EXERCISE AIM: Retype the data that follows line by line, exactly, and leave its pictures out.

DATA SECTION:
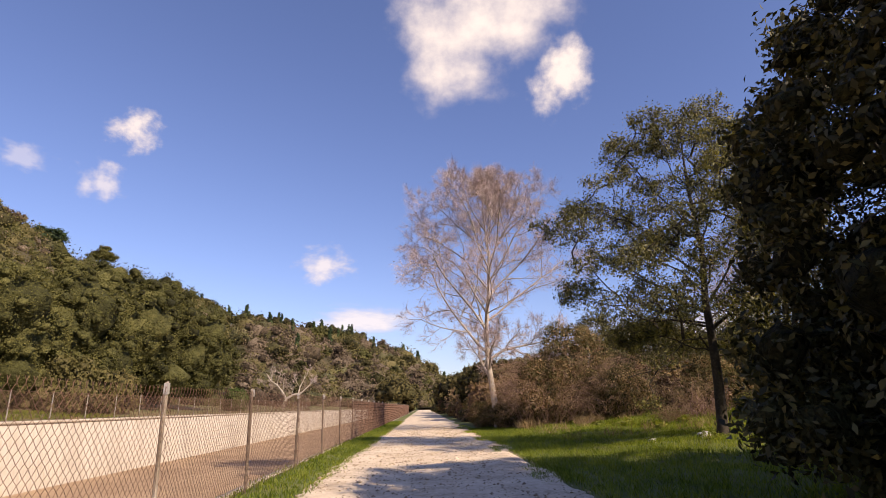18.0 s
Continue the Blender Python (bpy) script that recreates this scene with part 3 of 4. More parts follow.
# trees on the skyline: bearing, distance, height of the foot, height, width
for az, R, z, h, w, material, base, label in (
        (111.6, 235, 59.6, 15, 14.6, M_DARKLEAF, 0.15, "dark round tree on the ridge"),
        (107.9, 238, 60.5, 18.8, 12.8, M_GREYLEAF, 0.3, "open gum tree with pale limbs on the ridge"), (105.7, 239, 60.8, 17.5, 10, M_OLIVELEAF, 0.3, "open gum tree with brownish leaves on the ridge"),
        (101.3, 246, 61.5, 26, 11.5, M_OAKLEAF, 0.08, "tall narrow green tree on the ridge"), (114.6, 230, 58, 16, 18, M_DARKOAK, 0.05, "dark tree beside a shingled house"),
        (72.4, 340, 102, 16, 25, M_DARKLEAF, 0.05, "dark spreading tree beside a white house"),
        (68.5, 345, 104, 25, 24, M_GREYLEAF, 0.1, "pale grey-green poplar on the ridge"), (65.0, 352, 108, 31, 23, M_GREYLEAF, 0.1, "tall pale grey-green poplar on the ridge"),
        (63.6, 348, 108, 26, 28, M_YELLOWLEAF, 0.12, "golden green round tree on the ridge"), (67.4, 336, 104.5, 17, 11, M_OAKLEAF, 0.05, "small pointed green tree"),
        (61.0, 366, 105, 13, 14, M_OAKLEAF, 0.05, "rounded green tree on the ridge"), (58.2, 378, 109, 12, 19, M_YELLOWLEAF, 0.03, "bright yellow-green shrub tree"), (56.6, 385, 109.5, 9, 13, M_YELLOWLEAF, 0.03, "bright yellow-green shrub tree"),
        (53.0, 400, 112, 22, 32, M_DARKLEAF, 0.1, "dark grey-green round tree on the ridge"), (49.4, 410, 113, 18, 23, M_DARKLEAF, 0.1, "dark grey-green round tree on the ridge"),
        (45.0, 423, 115.5, 17, 20, M_YELLOWLEAF, 0.05, "yellowish tree on the ridge"), (42.5, 432, 115, 14, 18, M_BRIGHTLEAF, 0.02, "bright green broad tree on the ridge"), (40.5, 436, 115, 16, 26, M_BRIGHTLEAF, 0.02, "bright green broad tree on the ridge"),
        (37.5, 445, 113, 17, 15, M_OLIVELEAF, 0.1, "olive green tree on the ridge"), (36.0, 448, 112, 11.5, 17, M_WOODS, 0.05, "brownish tree on the slope"), (33.4, 453, 101, 17, 22, M_DARKLEAF, 0.05, "dark green tree on the slope"),
        (81.2, 336, 91, 15.5, 14, M_OLIVELEAF, 0.1, "feathery tree beside tall cypresses"), (78.1, 332, 97, 12, 16, M_DRYLEAF, 0.05, "reddish brown shrub tree near a house"), (87.2, 305, 79, 15, 14, M_BRIGHTLEAF, 0.05, "light green tree below the palms"), (90.6, 290, 77, 9, 12, M_OLIVELEAF, 0.05, "grey green tree beside a house")):
    x, y, _ = at_hill(az, R)
    put(ridge_tree(int(az * 10), h * 1.12, w * 1.15, material, base * 0.8, label, n=300), x, y, z - 0.5)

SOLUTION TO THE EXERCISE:
18.0 s
Continue the Blender Python (bpy) script that recreates this scene with part 3 of 4. More parts follow.
# trees on the skyline: bearing, distance, height of the foot, height, width
for az, R, z, h, w, material, base, label in (
        (111.6, 235, 59.6, 15, 14.6, M_DARKLEAF, 0.15, "dark round tree on the ridge"),
        (107.9, 238, 60.5, 18.8, 12.8, M_GREYLEAF, 0.3, "open gum tree with pale limbs on the ridge"), (105.7, 239, 60.8, 17.5, 10, M_OLIVELEAF, 0.3, "open gum tree with brownish leaves on the ridge"),
        (101.3, 246, 61.5, 26, 11.5, M_OAKLEAF, 0.08, "tall narrow green tree on the ridge"), (114.6, 230, 58, 16, 18, M_DARKOAK, 0.05, "dark tree beside a shingled house"),
        (72.4, 340, 102, 16, 25, M_DARKLEAF, 0.05, "dark spreading tree beside a white house"),
        (68.5, 345, 104, 25, 24, M_GREYLEAF, 0.1, "pale grey-green poplar on the ridge"), (65.0, 352, 108, 31, 23, M_GREYLEAF, 0.1, "tall pale grey-green poplar on the ridge"),
        (63.6, 348, 108, 26, 28, M_YELLOWLEAF, 0.12, "golden green round tree on the ridge"), (67.4, 336, 104.5, 17, 11, M_OAKLEAF, 0.05, "small pointed green tree"),
        (61.0, 366, 105, 13, 14, M_OAKLEAF, 0.05, "rounded green tree on the ridge"), (58.2, 378, 109, 12, 19, M_YELLOWLEAF, 0.03, "bright yellow-green shrub tree"), (56.6, 385, 109.5, 9, 13, M_YELLOWLEAF, 0.03, "bright yellow-green shrub tree"),
        (53.0, 400, 112, 22, 32, M_DARKLEAF, 0.1, "dark grey-green round tree on the ridge"), (49.4, 410, 113, 18, 23, M_DARKLEAF, 0.1, "dark grey-green round tree on the ridge"),
        (45.0, 423, 115.5, 17, 20, M_YELLOWLEAF, 0.05, "yellowish tree on the ridge"), (42.5, 432, 115, 14, 18, M_BRIGHTLEAF, 0.02, "bright green broad tree on the ridge"), (40.5, 436, 115, 16, 26, M_BRIGHTLEAF, 0.02, "bright green broad tree on the ridge"),
        (37.5, 445, 113, 17, 15, M_OLIVELEAF, 0.1, "olive green tree on the ridge"), (36.0, 448, 112, 11.5, 17, M_WOODS, 0.05, "brownish tree on the slope"), (33.4, 453, 101, 17, 22, M_DARKLEAF, 0.05, "dark green tree on the slope"),
        (81.2, 336, 91, 15.5, 14, M_OLIVELEAF, 0.1, "feathery tree beside tall cypresses"), (78.1, 332, 97, 12, 16, M_DRYLEAF, 0.05, "reddish brown shrub tree near a house"), (87.2, 305, 79, 15, 14, M_BRIGHTLEAF, 0.05, "light green tree below the palms"), (90.6, 290, 77, 9, 12, M_OLIVELEAF, 0.05, "grey green tree beside a house")):
    x, y, _ = at_hill(az, R)
    put(ridge_tree(int(az * 10), h * 1.12, w * 1.15, material, base * 0.8, label, n=300), x, y, z - 0.5)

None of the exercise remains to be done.